Soft patterns don’t dominate. They don’t shout for attention. Instead, they work quietly in the background, guiding the eye through a room and helping every element feel more intentional.

What Soft Patterns Really Are

Soft patterns are not defined by a specific style. They can be florals, subtle geometrics, tonal stripes, or organic textures. What makes them “soft” is their low visual pressure:

  • gentle contrast instead of sharp contrast

  • muted or blended colors

  • flowing shapes rather than rigid lines

  • spaced motifs instead of crowded repetition

These patterns feel natural to look at. They offer detail without becoming distracting—making them especially useful in bedrooms and living spaces where calm matters.

How Patterns Affect Visual Weight

Every object in a room has visual weight. Dark colors, bold prints, and sharp shapes feel heavier. Light tones, smooth textures, and soft edges feel lighter.

A room that’s too heavy feels crowded. A room that’s too light feels unfinished. Soft patterns help solve both problems by adding visual substance without adding visual noise.

For example, a neutral room can sometimes feel flat. Adding softly patterned bedding or cushions introduces depth, making the space feel warm and complete—without breaking the calm atmosphere.

Soft Patterns Create “Resting Places” for the Eye

Balance isn’t only about where furniture sits. It’s also about how the eye moves.

Rooms with too many bold statements can be visually exhausting. Rooms with no variation can feel empty. Soft patterns create a middle ground: they give the eye something to land on gently, without demanding focus.

This matters most in spaces where you want the mind to relax, such as a bedroom. A soft floral quilt, for instance, can feel like a quiet background layer—subtle but present—helping the room feel emotionally calm.

They Connect Different Elements Naturally

One reason soft patterns create balance is that they often contain multiple tones within one design. A subtle floral print might include hints of cream, soft blue, light green, and warm beige—all in one fabric.

This makes it easier for the room to feel cohesive because the pattern naturally links:

  • bedding to wall color

  • pillows to furniture tones

  • rugs to decor accents

Instead of needing perfect matching pieces, a soft pattern ties everything together with ease.

The Best Pattern Is Often the One You Don’t Notice Immediately

Strong patterns are designed to be noticed right away.

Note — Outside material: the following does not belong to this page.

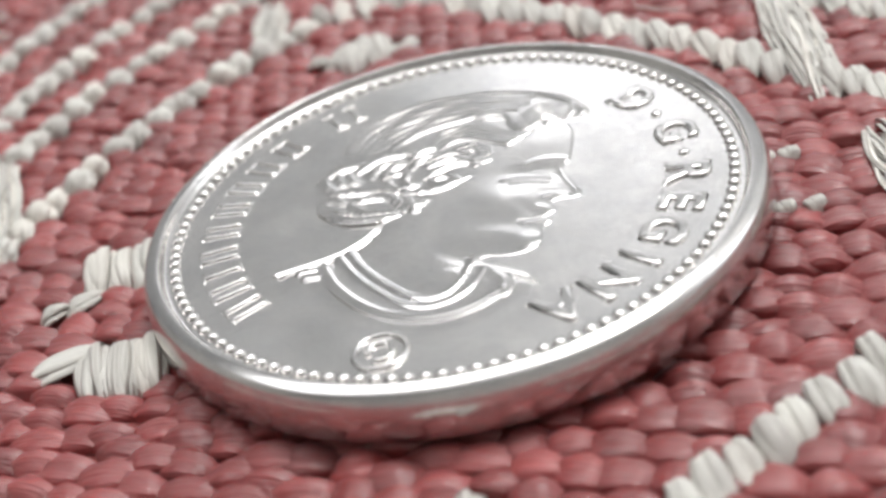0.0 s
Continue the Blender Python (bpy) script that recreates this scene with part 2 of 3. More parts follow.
SERIFS = {"D": ((-0.046, 1), (-0.046, -1)), "R": ((-0.042, 1), (-0.042, -1), (0.05, -1)), "E": ((-0.03, 1), (-0.03, -1)), "I": ((0, 1), (0, -1)), "N": ((-0.048, 1), (-0.048, -1), (0.048, 1)), "A": ((-0.054, -1), (0.054, -1))}


def merged(meshes):
    """One mesh of several (corners, faces)."""
    base, vs, fs = 0, [], []
    for v, f in meshes:
        vs.append(v)
        fs.append(f + base)
        base += len(v)
    return np.concatenate(vs), np.concatenate(fs)


def lying(v):
    """Ribbons are laid out at the height of the field; letters about their own origin."""
    return v - np.array([0, 0, FIELD * R])


def raised_letter(char):
    """A letter of the built-in font, raised off the field with sloped sides and short serifs."""
    cu = bpy.data.curves.new("letter", "FONT")
    cu.body, cu.size, cu.align_x, cu.align_y = char, 0.180 * R, "CENTER", "CENTER"
    cu.extrude, cu.bevel_depth, cu.bevel_resolution, cu.offset = 0.0006 * R, 0.0125 * R, 3, -0.0035 * R
    tmp = new("letter", cu)
    data = bpy.data.meshes.new_from_object(tmp.evaluated_get(bpy.context.evaluated_depsgraph_get()))
    bpy.data.objects.remove(tmp)
    data.transform(Matrix.Diagonal((0.96, 1, 0.76, 1)))
    bm = bmesh.new()
    bm.from_mesh(data)
    for x, side in SERIFS.get(char, ()):
        v, f = ribbon([(x + d, 0.064 * side) for d in np.linspace(-0.026, 0.026, 9)], 0.014, 0.0068)
        made = [bm.verts.new(co) for co in lying(v)]
        for quad in f:
            bm.faces.new([made[n] for n in quad]).smooth = True
    bm.to_mesh(data)
    bm.free()
    return data


for char, angle in zip("D.G.REGINA", (25.6, 14.8, 4.2, -6.1, -15.1, -27.4, -39.1, -49.7, -60.0, -72.4)):
    if char == ".":
        ob = part("stop", bead, None, coin)
        on_ring(ob, angle, 0.747, FIELD - 0.002)
    else:
        ob = part("letter", raised_letter(char), relief_metal, coin)
        on_ring(ob, angle, 0.745, FIELD + 0.002)


def bar_mesh(offsets, cap):
    """Plain rounded upright bars as high as the letters, with a plain bar across both ends."""
    meshes = [ribbon([(x, y) for y in np.linspace(-0.064, 0.064, 13)], 0.021, 0.0115) for x in offsets]
    meshes += [ribbon([(x, side * 0.061) for x in np.linspace(-cap, cap, 11)], 0.012, 0.0070) for side in (-1, 1)]
    v, f = merged(meshes)
    return lying(v), f


wide, narrow = ((-0.026, 0.026), 0.052), ((0.0,), 0.030)
for kind_of, angle in zip((wide, wide, narrow, wide, wide, wide, wide, wide, wide, narrow, narrow), (-152.3, -161.8, -169.9, -178.3, 171.2, 161.2, 151.6, 142.0, 132.0, 116.4, 110.3)):
    ob = part("bar", array_mesh("bar", *bar_mesh(*kind_of)), relief_metal, coin)
    on_ring(ob, angle, 0.748)

# round mark below the bust: a ring with two plain arcs in it
MARK = (-0.283, -0.728)


def arc(r, a0, a1, steps=48, cx=MARK[0], cy=MARK[1]):
    a = np.radians(np.linspace(a0, a1, steps))
    return np.stack([cx + r * np.cos(a), cy + r * np.sin(a)], 1)


mark = part("mark_ring", array_mesh("mark_ring", *ribbon(arc(0.075, 0, 361), 0.021, 0.0135, False)), relief_metal, coin, "small raised round mark")
for a0 in (-10, 170):
    part("mark_arc", array_mesh("mark_arc", *ribbon(arc(0.037, a0 + 60, a0 + 200, 20), 0.023, 0.0145)), relief_metal, mark)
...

Soft patterns are designed to be lived with.

They reveal themselves slowly—through texture, layering, and gentle movement in light. This is why they tend to feel timeless. They don’t rely on visual shock to create impact.

In fact, a room with soft patterns often feels better over time because it stays visually comfortable in daily life, not just in photos.

Using Soft Patterns Without Overstyling

A common mistake is trying to use too many patterned pieces at once. Even soft patterns can become busy if they compete.

A balanced approach usually looks like this:

  • one main soft pattern (bedding, rug, or curtains)

  • supporting solids in similar tones

  • one or two textured pieces for depth (knit throw, quilted blanket)

This creates a layered look that feels calm instead of cluttered.

Why Soft Patterns Feel “Right” in Real Homes

Real homes are not showrooms. Bedding wrinkles. Pillows move. Light shifts. Life happens.

Soft patterns handle real life gracefully because they are forgiving. They don’t look messy when things aren’t perfectly arranged. They work with movement, not against it.

That’s one reason they feel balanced: they don’t require control to stay beautiful.

Visual Balance Is a Feeling, Not a Rule

The goal of balance isn’t perfection. It’s ease.

Soft patterns help achieve that ease by bringing gentle detail, quiet rhythm, and emotional softness into a room. They make spaces feel calmer, warmer, and more livable—without needing a complete redesign.

In the end, the role of soft patterns is simple:
they help a home feel like it holds you, rather than asks you to keep up with it.